Lifeguards accuse employers of labour exploitation
Lifeguards accuse employers of labour exploitation

Lifeguard Professionals employed in private pools say that they have had enough of the uncertainty and the instability of their situations, in many cases “without a contract and with unacceptably low salaries”

The patience of those lifeguards who are employed in the swimming pools of private urbanisations is coming to an end. They say that the increasingly frequent cases of labour exploitation and the “deplorable” conditions in which they have to work has got to stop.

Many of the workers and former workers in the sector say that they are not prepared to reveal their identity for fear of reprisals. They say that the trend of the network of private management companies, which has now been followed for several years is to hire people who are younger and vastly inexperienced, the reward for which is to pay them with “miserable” wages, well below the minimum agreement.

Whilst a trained worker would charge a minimum of 7.5 euros per hour, the salaries offered to first responders barely exceed 4 euros.

A spokesman for the Lifeguards said that they are absolutely infuriated when these amounts are offered to people with qualifications and many years of experience, which they are sad to say are occasionally accepted, because the only alternative is for the lifeguard to be out of work.
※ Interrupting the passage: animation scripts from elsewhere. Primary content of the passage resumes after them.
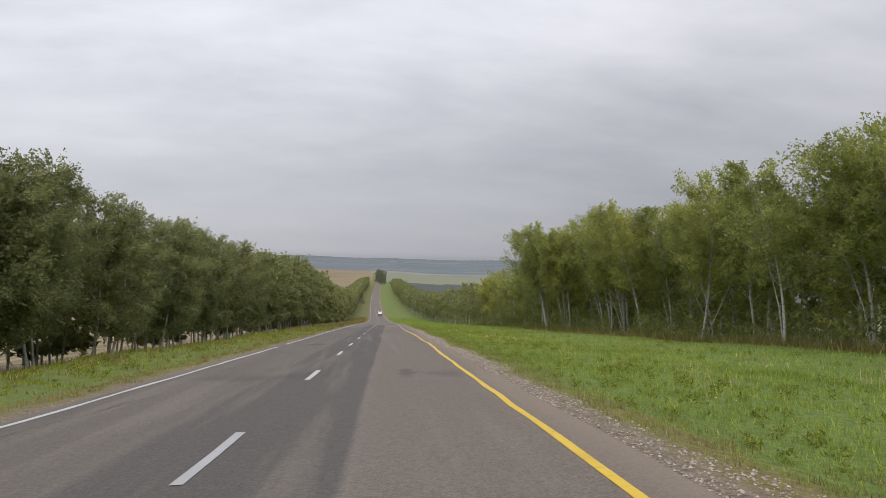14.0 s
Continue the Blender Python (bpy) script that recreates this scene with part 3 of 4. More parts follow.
def tree_arrays(kind, seed, height, count, size, detail=True, corners=4, leaning=0.0, bare=0.0):
    """Trunk, limbs and twigs with leaf sprays, foot at the origin."""
    rng = np.random.default_rng(seed)
    birch = kind == "birch"
    lean = Vector((rng.normal(-leaning if leaning else 0.0 if birch else -0.05, 0.11 if leaning else 0.04), rng.normal(0, 0.08 if leaning else 0.05), 0)) * height
    bend = Vector((rng.normal(0, 0.025), rng.normal(0, 0.025), 0)) * height
    n = 9 if detail else 5

    def stem(k):
        return Vector((0, 0, -0.5)) + Vector((0, 0, height * 0.93 + 0.5)) * k + lean * k ** (1.2 if leaning else 1.6) + bend * math.sin(k * 3.1)

    base = height * (0.0082 if birch else 0.0088)
    path = [stem(i / (n - 1)) for i in range(n)]
    chunks = [tube(path, [base * (1 - 0.9 * (i / (n - 1))) + (0.03 if i == 0 else 0) for i in range(n)], 7 if detail else 5)]
    if leaning:
        # a slimmer second stem from the same root
        side = Vector((rng.normal(0.02, 0.09), rng.normal(0, 0.1), 0)) * height
        chunks.append(tube([stem(0.0), stem(0.25) + side * 0.35, stem(0.5) + side * 0.75, stem(0.72) + side], [base * 0.55, base * 0.42, base * 0.28, 0.02], 6))
    segs = []
    limbs = 34 if detail else 13
    low = bare + rng.uniform(0.18, 0.26) if birch else bare + rng.uniform(0.2, 0.34) if leaning else 0.1
    for i in range(limbs):
        k = low + (0.98 - low) * ((i + rng.uniform(0, 1)) / limbs) ** 0.9
        start = stem(k)
        a = i * 2.4 + rng.uniform(-0.6, 0.6)
        g = (k - low) / (1 - low)
        full = 0.75 + 0.5 * g if g < 0.45 else 1.0 - 0.72 * ((g - 0.45) / 0.55) ** 1.4
        reach = height * (0.14 if birch else 0.175) * full * rng.uniform(0.6, 1.25) + 0.3
        rise = reach * (rng.uniform(0.25, 0.9) if birch else rng.uniform(0.35, 1.1))
        end = start + Vector((math.cos(a) * reach + (0.12 if birch else -0.12) * reach, math.sin(a) * reach, rise))
        mid = start.lerp(end, 0.5) + Vector((0, 0, reach * 0.12))
        if detail or i % 3 == 0:
            chunks.append(tube([start, mid, end], [base * 0.42 * (1.1 - k), base * 0.26 * (1.1 - k), 0.012], 4 if count > 5000 else 3))
        outward = (end - start).normalized()
        for q in range(9 if detail else 4):
            p = start.lerp(end, 0.3 + 0.72 * (q + rng.uniform(0, 0.8)) / (9 if detail else 4)) + Vector((0, 0, 0.1 * reach))
            turn = Vector(rng.normal(0, 0.55, 3))
            if birch:
                way = outward * 0.7 + turn + Vector((0.3, 0, -0.35))
            else:
                way = outward * 0.7 + turn + Vector((-0.15, 0, 0.45))
            long = (reach * rng.uniform(0.28, 0.55) + 0.3) * (1.0 if detail else 1.3)
            tip = p + way.normalized() * long
            segs.append((tuple(p), tuple(tip), long * rng.uniform(0.28, 0.5)))
            if detail and count > 8000 and q % 3 == 0:
                chunks.append(tube([p, tip], [0.016, 0.006], 3))
    # the leader ends in a few upright sprays
    top = stem(1.0)
    for q in range(6):
        p = top + Vector((rng.normal(0, 0.3), rng.normal(0, 0.3), rng.uniform(-1.2, 0.0)))
        tip = p + Vector((rng.normal(0.1 if birch else -0.15, 0.25), rng.normal(0, 0.25), rng.uniform(0.6, 1.1)))
        segs.append((tuple(p), tuple(tip), rng.uniform(0.16, 0.3)))
    # bare pale branches reach out through the leaves
    for i in range(0 if not detail else 8 if birch else 7):
        k = rng.uniform(0.25, 0.75)
        start, a = stem(k), rng.uniform(0, 6.28)
        reach = height * rng.uniform(0.12, 0.2)
        end = start + Vector((math.cos(a), math.sin(a), rng.uniform(0.4, 1.1))) * reach
        mid = start.lerp(end, 0.55) + Vector((rng.normal(0, 0.1), rng.normal(0, 0.1), rng.uniform(-0.15, 0.2))) * reach
        chunks.append(tube([start, mid, end], [0.034, 0.022, 0.008], 3))
    tv, tf = join(chunks)
    lv, lf = sprays(segs, count, size, rng, stem(0.5), 0.25 if birch else -0.15, 0.22 if birch else 0.0, corners)
    return tv, tf, lv, lf


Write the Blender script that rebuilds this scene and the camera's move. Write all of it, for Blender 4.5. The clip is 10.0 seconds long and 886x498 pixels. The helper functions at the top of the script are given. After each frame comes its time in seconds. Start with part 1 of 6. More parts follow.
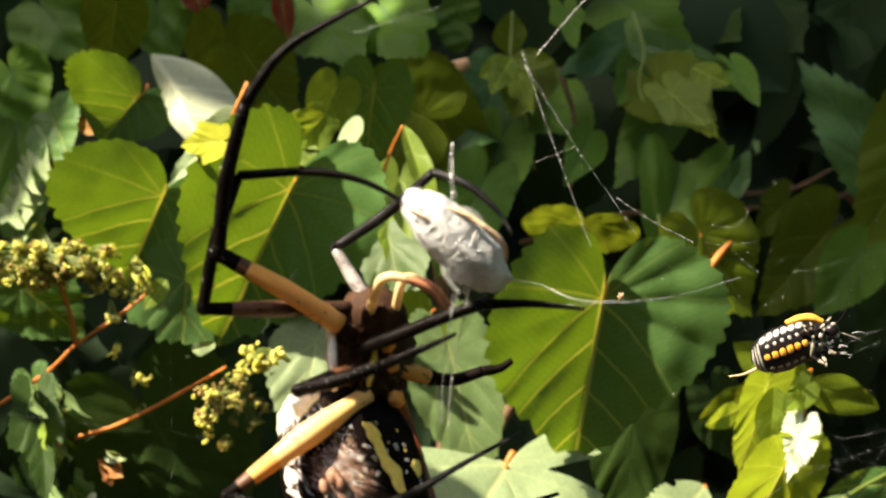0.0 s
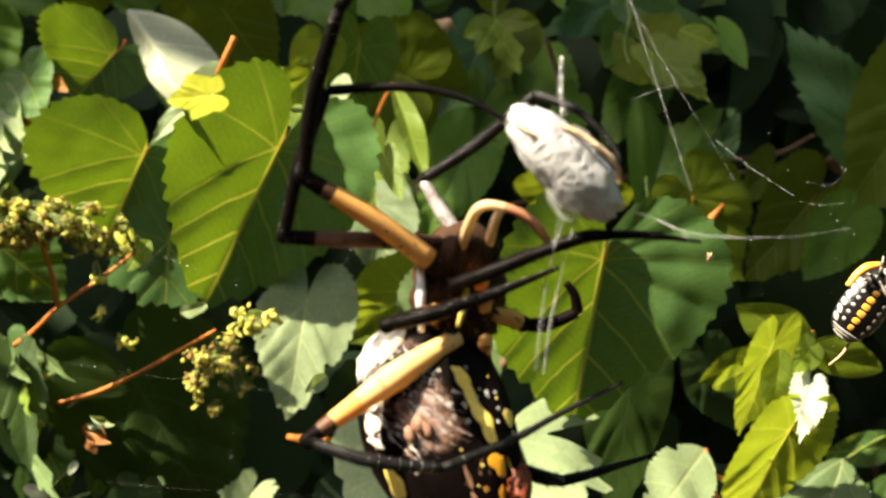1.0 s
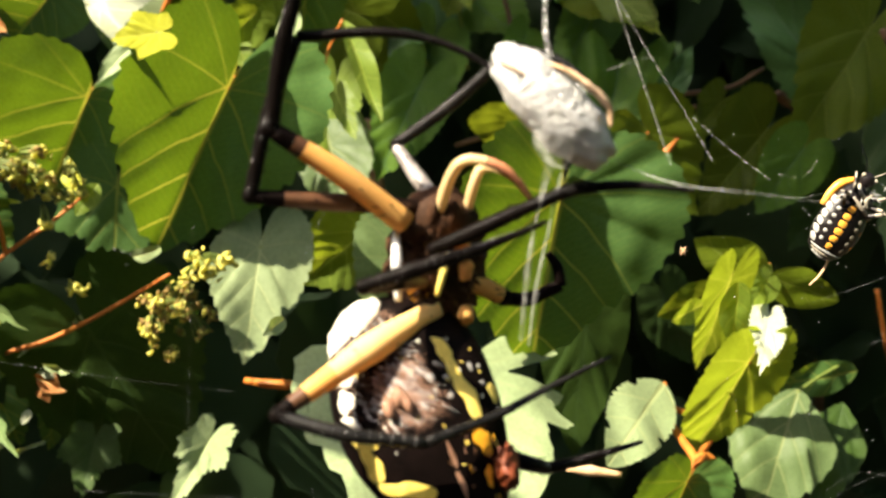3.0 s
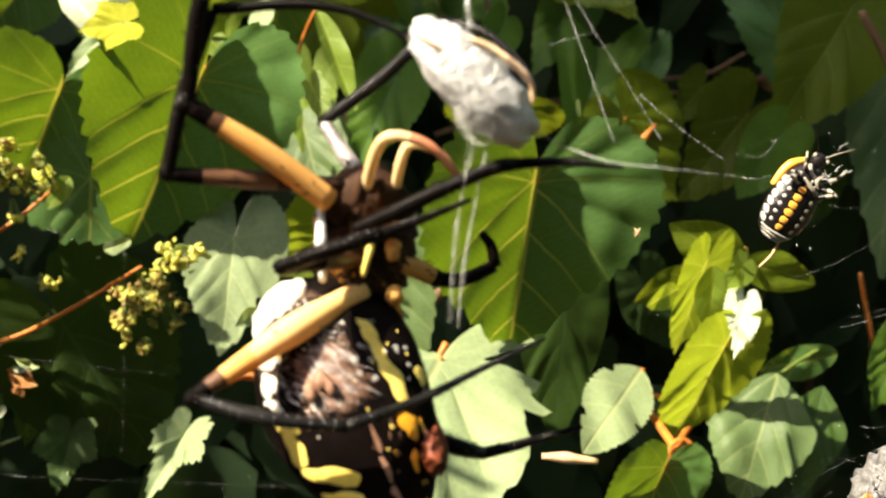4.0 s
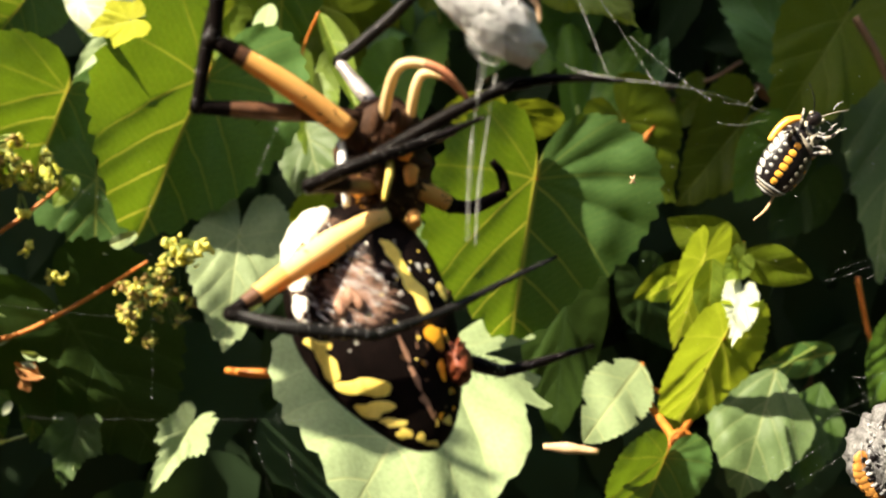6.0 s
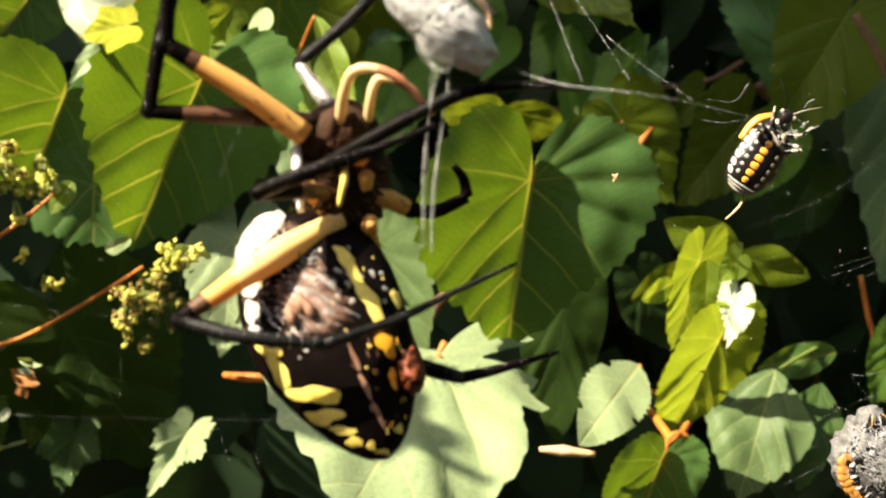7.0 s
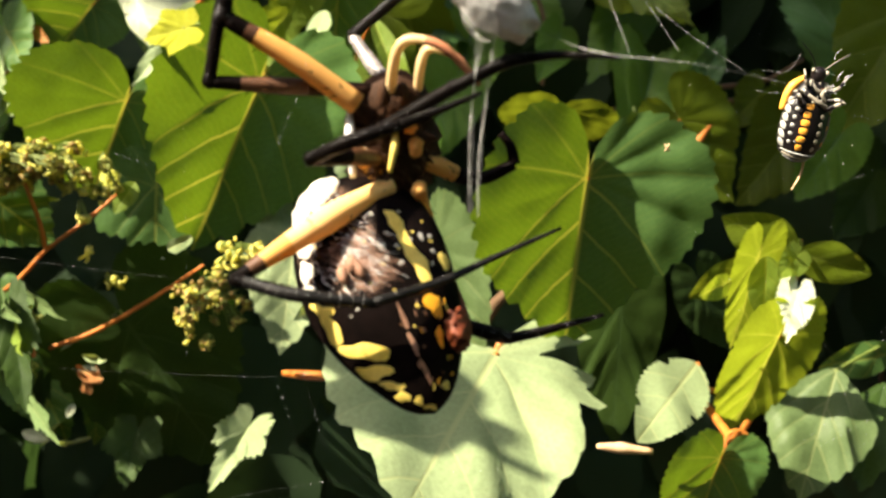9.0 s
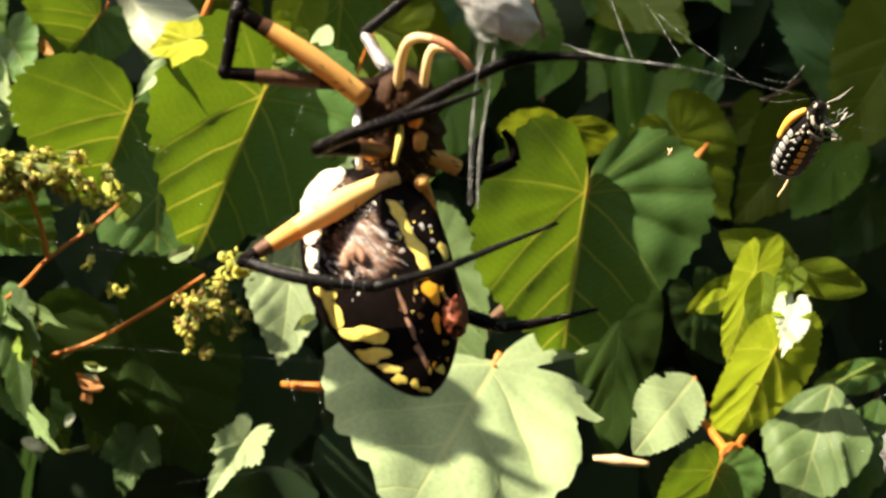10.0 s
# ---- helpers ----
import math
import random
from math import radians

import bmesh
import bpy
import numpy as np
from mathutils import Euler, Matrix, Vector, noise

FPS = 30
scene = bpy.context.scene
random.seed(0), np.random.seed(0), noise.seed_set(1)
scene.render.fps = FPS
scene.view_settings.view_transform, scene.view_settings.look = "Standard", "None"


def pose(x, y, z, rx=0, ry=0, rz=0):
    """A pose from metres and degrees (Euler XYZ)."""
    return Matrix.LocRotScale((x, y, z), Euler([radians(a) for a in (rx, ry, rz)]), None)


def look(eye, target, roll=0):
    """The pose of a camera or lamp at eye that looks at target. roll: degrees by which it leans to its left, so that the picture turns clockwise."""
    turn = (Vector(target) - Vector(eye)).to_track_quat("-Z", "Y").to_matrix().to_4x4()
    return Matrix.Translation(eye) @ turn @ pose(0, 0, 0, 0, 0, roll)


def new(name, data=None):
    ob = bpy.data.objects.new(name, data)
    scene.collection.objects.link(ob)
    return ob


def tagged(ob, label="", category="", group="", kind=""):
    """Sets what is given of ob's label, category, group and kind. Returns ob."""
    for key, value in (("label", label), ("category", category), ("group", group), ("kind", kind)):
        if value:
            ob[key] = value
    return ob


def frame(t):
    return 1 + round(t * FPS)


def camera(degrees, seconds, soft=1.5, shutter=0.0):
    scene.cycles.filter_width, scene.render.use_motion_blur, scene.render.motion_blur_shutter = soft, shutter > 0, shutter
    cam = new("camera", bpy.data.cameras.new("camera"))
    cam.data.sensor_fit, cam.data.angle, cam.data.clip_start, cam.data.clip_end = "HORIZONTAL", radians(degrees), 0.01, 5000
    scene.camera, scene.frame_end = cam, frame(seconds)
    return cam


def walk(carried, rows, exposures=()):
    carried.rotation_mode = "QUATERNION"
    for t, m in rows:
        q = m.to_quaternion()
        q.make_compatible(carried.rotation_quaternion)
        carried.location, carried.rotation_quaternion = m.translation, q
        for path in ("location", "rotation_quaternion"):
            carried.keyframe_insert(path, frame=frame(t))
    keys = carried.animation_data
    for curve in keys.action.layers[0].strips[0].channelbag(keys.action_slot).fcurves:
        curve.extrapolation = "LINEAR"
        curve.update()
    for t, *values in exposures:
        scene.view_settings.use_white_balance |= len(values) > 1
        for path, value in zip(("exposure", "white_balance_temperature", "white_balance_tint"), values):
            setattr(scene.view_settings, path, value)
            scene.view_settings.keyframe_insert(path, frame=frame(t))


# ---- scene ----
cam = camera(40.64, 10.0, soft=1.9)
cam.data.dof.use_dof, cam.data.dof.focus_distance, cam.data.dof.aperture_fstop = True, 0.145, 64.0
# seconds, place, turn about x, y, z
PATH = [
    (0.0, 0.00000, 0.00000, 1.00000, 84.00, 0.00, 0.00),
    (0.5, -0.00310, 0.00566, 0.99704, 83.65, -0.04, -0.47),
    (1.0, -0.01193, 0.00838, 0.99498, 82.84, -0.38, -2.37),
    (1.5, -0.01333, 0.01004, 0.99405, 81.67, -0.49, -5.13),
    (2.0, -0.01656, 0.01090, 0.99119, 80.61, -0.32, -5.65),
    (2.5, -0.01603, 0.01127, 0.99407, 80.25, -0.12, -5.32),
    (4.0, -0.00954, 0.01307, 0.99249, 79.65, 0.98, -5.50),
    (4.5, -0.00505, 0.00931, 0.98979, 80.12, 1.37, -5.53),
    (5.0, -0.00797, 0.00928, 0.98817, 80.42, 1.28, -5.61),
    (5.5, -0.01180, 0.00770, 0.98524, 80.89, 0.94, -5.72),
    (7.0, -0.00641, 0.00818, 0.98548, 81.03, 1.66, -5.03),
    (7.5, -0.00541, 0.00754, 0.98697, 81.27, 1.71, -5.35),
    (8.0, -0.00265, 0.00699, 0.98673, 81.30, 1.87, -5.06),
    (8.5, -0.00462, 0.00603, 0.98500, 81.86, 1.94, -4.24),
    (9.0, -0.00618, 0.00643, 0.98325, 81.49, 2.25, -2.29),
    (9.5, -0.00501, 0.00585, 0.98264, 81.90, 2.01, -1.94),
    (10.0, -0.00670, 0.00376, 0.98158, 82.47, 1.68, -2.31),
]
walk(cam, [(t, pose(*row)) for t, *row in PATH])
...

However, the professional organisation El Colegio de Administradores de Fincas said that they “have no record” of these situations occurring in any of the urbanisations that are managed by their administrators.

They add that their function is to ensure that first responders “have the appropriate licenses and training” and that they are contractually insured, but “what happens in the urbanisations that do not have an authorised and registered property manager” is out of their control.

The spokesman for lifeguard professionals said that the actions of such unregistered companies are “intolerable” pointing out that their uncaring actions are reducing the reputation and the effectiveness of a sector that is “in charge of security and assistance to the users of our swimming pools”.

But this doesn’t happen only in those urbanisations with only a small communities of owners, but in well-known urbanisations in Alicante, Playa de San Juan, Mutxamel and Santa Pola, where are forced to work much longer hours on tasks for which they are not employed.

Some lifeguards have said that they suffered occupational accidents due to the “awful state” of the equipment with which they have to operate, and that the employer “has ignored what has happened”; causing serious problems for the integrity of workers, often leading to threats and insults by users of the pools. In addition, they say that many swimming pools suffer from “a clear lack of maintenance and safety equipment, year after year.”

They even claim that many urbanisations choose to “not empty the pools when human faeces are found”

This situation has been confirmed by The Federation of Rescue and Lifeguard of the Valencian Community, who warn that “unless the government intervenes through labour inspections and soforth, this scenario will not be resolved.”